> **Problem**
Take the lines from the top down to and including the one with "return tagged(e, label, category, group)" and repeat them exactly. Omit images.
──────
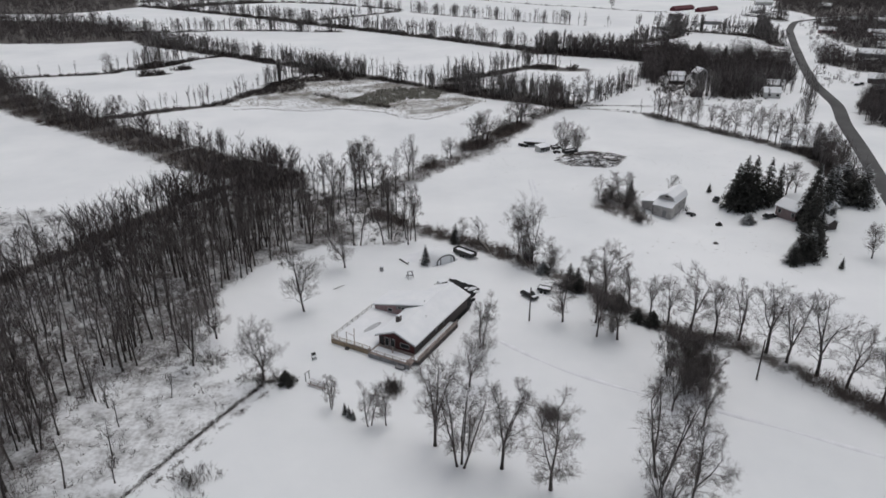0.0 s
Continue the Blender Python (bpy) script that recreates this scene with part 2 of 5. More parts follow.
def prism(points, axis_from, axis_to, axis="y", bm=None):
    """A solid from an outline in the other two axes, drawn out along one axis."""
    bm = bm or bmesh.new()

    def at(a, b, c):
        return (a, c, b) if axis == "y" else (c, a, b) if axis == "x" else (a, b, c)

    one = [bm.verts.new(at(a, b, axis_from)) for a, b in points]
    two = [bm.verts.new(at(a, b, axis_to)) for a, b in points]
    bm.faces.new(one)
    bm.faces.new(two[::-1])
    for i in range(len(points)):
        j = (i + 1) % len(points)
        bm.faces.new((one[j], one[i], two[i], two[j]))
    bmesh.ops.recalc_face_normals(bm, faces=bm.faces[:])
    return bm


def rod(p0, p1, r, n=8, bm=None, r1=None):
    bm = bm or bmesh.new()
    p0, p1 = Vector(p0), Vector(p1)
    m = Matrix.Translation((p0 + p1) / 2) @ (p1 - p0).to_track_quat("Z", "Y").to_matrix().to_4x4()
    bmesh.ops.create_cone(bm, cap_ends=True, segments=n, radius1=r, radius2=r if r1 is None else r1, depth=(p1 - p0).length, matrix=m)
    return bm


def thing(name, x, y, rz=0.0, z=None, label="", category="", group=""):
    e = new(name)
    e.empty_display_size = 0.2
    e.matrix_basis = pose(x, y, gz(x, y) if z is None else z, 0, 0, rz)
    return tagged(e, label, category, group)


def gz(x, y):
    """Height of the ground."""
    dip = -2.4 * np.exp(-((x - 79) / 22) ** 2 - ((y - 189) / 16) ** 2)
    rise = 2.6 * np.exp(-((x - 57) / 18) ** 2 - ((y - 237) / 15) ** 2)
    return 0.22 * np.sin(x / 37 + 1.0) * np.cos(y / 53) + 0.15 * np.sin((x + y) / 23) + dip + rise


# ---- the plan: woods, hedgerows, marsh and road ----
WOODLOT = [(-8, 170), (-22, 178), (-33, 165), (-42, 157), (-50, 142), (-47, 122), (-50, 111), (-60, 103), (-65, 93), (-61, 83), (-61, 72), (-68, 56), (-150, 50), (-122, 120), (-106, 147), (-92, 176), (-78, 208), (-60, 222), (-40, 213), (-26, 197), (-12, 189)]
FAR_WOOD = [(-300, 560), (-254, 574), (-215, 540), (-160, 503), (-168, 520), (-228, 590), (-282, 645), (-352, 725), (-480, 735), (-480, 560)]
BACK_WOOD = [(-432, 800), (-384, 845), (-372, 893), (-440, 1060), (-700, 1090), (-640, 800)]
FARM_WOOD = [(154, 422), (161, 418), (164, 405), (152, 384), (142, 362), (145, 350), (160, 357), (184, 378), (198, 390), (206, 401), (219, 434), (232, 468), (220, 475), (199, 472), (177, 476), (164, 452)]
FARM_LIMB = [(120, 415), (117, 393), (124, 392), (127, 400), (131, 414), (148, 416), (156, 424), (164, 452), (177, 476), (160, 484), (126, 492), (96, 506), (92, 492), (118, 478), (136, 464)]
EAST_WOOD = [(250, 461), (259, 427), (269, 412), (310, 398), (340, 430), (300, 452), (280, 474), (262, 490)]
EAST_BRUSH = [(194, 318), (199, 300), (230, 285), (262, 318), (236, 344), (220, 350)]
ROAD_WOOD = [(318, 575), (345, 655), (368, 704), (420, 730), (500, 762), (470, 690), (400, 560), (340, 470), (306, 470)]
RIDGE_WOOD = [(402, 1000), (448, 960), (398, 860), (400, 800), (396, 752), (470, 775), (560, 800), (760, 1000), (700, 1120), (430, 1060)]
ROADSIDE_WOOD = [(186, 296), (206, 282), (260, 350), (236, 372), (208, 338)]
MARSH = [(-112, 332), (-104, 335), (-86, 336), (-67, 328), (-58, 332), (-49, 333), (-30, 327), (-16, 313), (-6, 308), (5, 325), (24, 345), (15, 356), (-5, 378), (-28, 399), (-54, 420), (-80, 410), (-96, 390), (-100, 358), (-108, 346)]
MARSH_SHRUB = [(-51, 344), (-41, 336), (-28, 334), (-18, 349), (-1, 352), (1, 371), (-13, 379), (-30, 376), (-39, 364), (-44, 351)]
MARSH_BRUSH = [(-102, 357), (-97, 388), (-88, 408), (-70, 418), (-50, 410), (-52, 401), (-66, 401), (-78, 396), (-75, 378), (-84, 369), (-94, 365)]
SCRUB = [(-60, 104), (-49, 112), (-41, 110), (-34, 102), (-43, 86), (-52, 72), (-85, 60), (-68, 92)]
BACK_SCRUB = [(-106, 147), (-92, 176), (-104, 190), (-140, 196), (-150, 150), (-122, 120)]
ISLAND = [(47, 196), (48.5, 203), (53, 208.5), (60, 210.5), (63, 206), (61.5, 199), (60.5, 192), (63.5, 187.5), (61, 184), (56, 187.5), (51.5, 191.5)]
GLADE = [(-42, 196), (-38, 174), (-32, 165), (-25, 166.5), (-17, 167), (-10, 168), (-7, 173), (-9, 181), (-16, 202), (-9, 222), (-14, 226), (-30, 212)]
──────
> **Solution for this task**
0.0 s
Continue the Blender Python (bpy) script that recreates this scene with part 2 of 5. More parts follow.
def prism(points, axis_from, axis_to, axis="y", bm=None):
    """A solid from an outline in the other two axes, drawn out along one axis."""
    bm = bm or bmesh.new()

    def at(a, b, c):
        return (a, c, b) if axis == "y" else (c, a, b) if axis == "x" else (a, b, c)

    one = [bm.verts.new(at(a, b, axis_from)) for a, b in points]
    two = [bm.verts.new(at(a, b, axis_to)) for a, b in points]
    bm.faces.new(one)
    bm.faces.new(two[::-1])
    for i in range(len(points)):
        j = (i + 1) % len(points)
        bm.faces.new((one[j], one[i], two[i], two[j]))
    bmesh.ops.recalc_face_normals(bm, faces=bm.faces[:])
    return bm


def rod(p0, p1, r, n=8, bm=None, r1=None):
    bm = bm or bmesh.new()
    p0, p1 = Vector(p0), Vector(p1)
    m = Matrix.Translation((p0 + p1) / 2) @ (p1 - p0).to_track_quat("Z", "Y").to_matrix().to_4x4()
    bmesh.ops.create_cone(bm, cap_ends=True, segments=n, radius1=r, radius2=r if r1 is None else r1, depth=(p1 - p0).length, matrix=m)
    return bm


def thing(name, x, y, rz=0.0, z=None, label="", category="", group=""):
    e = new(name)
    e.empty_display_size = 0.2
    e.matrix_basis = pose(x, y, gz(x, y) if z is None else z, 0, 0, rz)
    return tagged(e, label, category, group)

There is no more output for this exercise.